**Dataset extract**.
>> BEGIN
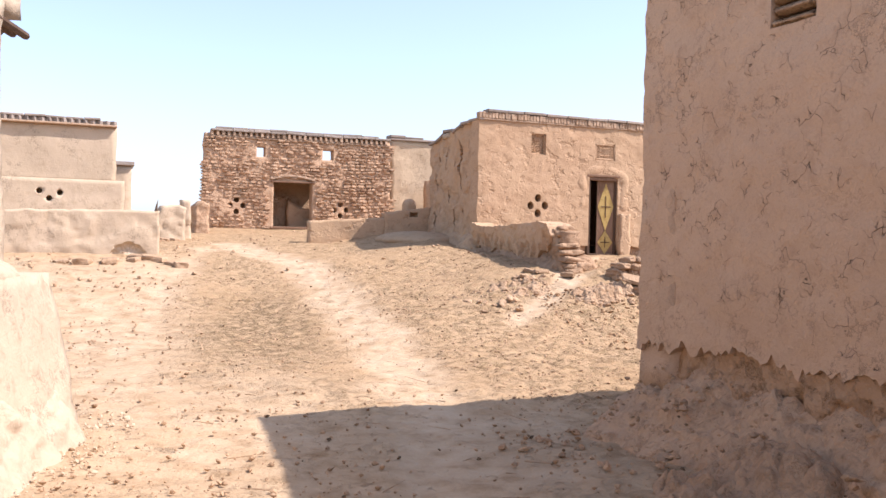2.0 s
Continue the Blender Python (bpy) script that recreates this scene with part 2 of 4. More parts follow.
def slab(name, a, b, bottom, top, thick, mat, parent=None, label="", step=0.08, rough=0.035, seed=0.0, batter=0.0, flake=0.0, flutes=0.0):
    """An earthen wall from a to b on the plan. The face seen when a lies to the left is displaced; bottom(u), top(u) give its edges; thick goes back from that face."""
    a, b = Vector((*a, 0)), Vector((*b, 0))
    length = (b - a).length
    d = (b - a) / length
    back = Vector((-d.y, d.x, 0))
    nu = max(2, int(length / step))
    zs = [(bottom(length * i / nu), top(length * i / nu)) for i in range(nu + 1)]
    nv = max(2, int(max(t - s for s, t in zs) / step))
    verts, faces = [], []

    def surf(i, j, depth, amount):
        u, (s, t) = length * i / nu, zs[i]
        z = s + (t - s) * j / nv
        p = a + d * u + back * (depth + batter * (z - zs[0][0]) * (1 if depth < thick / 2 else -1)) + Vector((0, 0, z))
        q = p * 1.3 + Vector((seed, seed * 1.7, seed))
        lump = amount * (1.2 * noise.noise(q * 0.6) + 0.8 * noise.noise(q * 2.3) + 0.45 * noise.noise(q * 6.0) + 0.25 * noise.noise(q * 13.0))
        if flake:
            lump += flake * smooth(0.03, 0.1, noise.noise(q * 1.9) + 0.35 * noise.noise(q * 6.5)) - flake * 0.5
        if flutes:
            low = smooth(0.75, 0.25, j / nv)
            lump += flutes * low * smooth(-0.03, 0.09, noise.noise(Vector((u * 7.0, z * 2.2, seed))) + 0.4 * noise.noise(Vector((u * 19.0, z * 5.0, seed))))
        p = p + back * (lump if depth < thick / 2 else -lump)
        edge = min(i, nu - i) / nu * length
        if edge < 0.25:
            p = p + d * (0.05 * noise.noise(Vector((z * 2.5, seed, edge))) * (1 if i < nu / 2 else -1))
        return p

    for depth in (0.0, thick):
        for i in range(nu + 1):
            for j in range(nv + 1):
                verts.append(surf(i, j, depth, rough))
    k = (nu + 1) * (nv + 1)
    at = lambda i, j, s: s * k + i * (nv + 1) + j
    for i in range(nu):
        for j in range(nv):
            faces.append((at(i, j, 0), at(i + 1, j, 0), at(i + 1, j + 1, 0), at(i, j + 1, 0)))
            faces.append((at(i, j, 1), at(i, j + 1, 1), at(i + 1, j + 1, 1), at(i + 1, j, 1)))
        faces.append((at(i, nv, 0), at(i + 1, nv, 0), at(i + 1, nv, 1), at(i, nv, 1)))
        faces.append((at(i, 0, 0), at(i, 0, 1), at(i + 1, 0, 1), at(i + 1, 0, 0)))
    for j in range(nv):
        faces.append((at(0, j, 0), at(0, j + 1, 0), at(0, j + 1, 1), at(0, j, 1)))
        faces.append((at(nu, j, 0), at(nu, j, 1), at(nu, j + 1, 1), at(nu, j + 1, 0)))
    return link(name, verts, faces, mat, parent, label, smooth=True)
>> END
**Given exercise**.
Skip every picture and transcribe the data above exactly.

**Problem solution**.
2.0 s
Continue the Blender Python (bpy) script that recreates this scene with part 2 of 4. More parts follow.
def slab(name, a, b, bottom, top, thick, mat, parent=None, label="", step=0.08, rough=0.035, seed=0.0, batter=0.0, flake=0.0, flutes=0.0):
    """An earthen wall from a to b on the plan. The face seen when a lies to the left is displaced; bottom(u), top(u) give its edges; thick goes back from that face."""
    a, b = Vector((*a, 0)), Vector((*b, 0))
    length = (b - a).length
    d = (b - a) / length
    back = Vector((-d.y, d.x, 0))
    nu = max(2, int(length / step))
    zs = [(bottom(length * i / nu), top(length * i / nu)) for i in range(nu + 1)]
    nv = max(2, int(max(t - s for s, t in zs) / step))
    verts, faces = [], []

    def surf(i, j, depth, amount):
        u, (s, t) = length * i / nu, zs[i]
        z = s + (t - s) * j / nv
        p = a + d * u + back * (depth + batter * (z - zs[0][0]) * (1 if depth < thick / 2 else -1)) + Vector((0, 0, z))
        q = p * 1.3 + Vector((seed, seed * 1.7, seed))
        lump = amount * (1.2 * noise.noise(q * 0.6) + 0.8 * noise.noise(q * 2.3) + 0.45 * noise.noise(q * 6.0) + 0.25 * noise.noise(q * 13.0))
        if flake:
            lump += flake * smooth(0.03, 0.1, noise.noise(q * 1.9) + 0.35 * noise.noise(q * 6.5)) - flake * 0.5
        if flutes:
            low = smooth(0.75, 0.25, j / nv)
            lump += flutes * low * smooth(-0.03, 0.09, noise.noise(Vector((u * 7.0, z * 2.2, seed))) + 0.4 * noise.noise(Vector((u * 19.0, z * 5.0, seed))))
        p = p + back * (lump if depth < thick / 2 else -lump)
        edge = min(i, nu - i) / nu * length
        if edge < 0.25:
            p = p + d * (0.05 * noise.noise(Vector((z * 2.5, seed, edge))) * (1 if i < nu / 2 else -1))
        return p

    for depth in (0.0, thick):
        for i in range(nu + 1):
            for j in range(nv + 1):
                verts.append(surf(i, j, depth, rough))
    k = (nu + 1) * (nv + 1)
    at = lambda i, j, s: s * k + i * (nv + 1) + j
    for i in range(nu):
        for j in range(nv):
            faces.append((at(i, j, 0), at(i + 1, j, 0), at(i + 1, j + 1, 0), at(i, j + 1, 0)))
            faces.append((at(i, j, 1), at(i, j + 1, 1), at(i + 1, j + 1, 1), at(i + 1, j, 1)))
        faces.append((at(i, nv, 0), at(i + 1, nv, 0), at(i + 1, nv, 1), at(i, nv, 1)))
        faces.append((at(i, 0, 0), at(i, 0, 1), at(i + 1, 0, 1), at(i + 1, 0, 0)))
    for j in range(nv):
        faces.append((at(0, j, 0), at(0, j + 1, 0), at(0, j + 1, 1), at(0, j, 1)))
        faces.append((at(nu, j, 0), at(nu, j, 1), at(nu, j + 1, 1), at(nu, j + 1, 0)))
    return link(name, verts, faces, mat, parent, label, smooth=True)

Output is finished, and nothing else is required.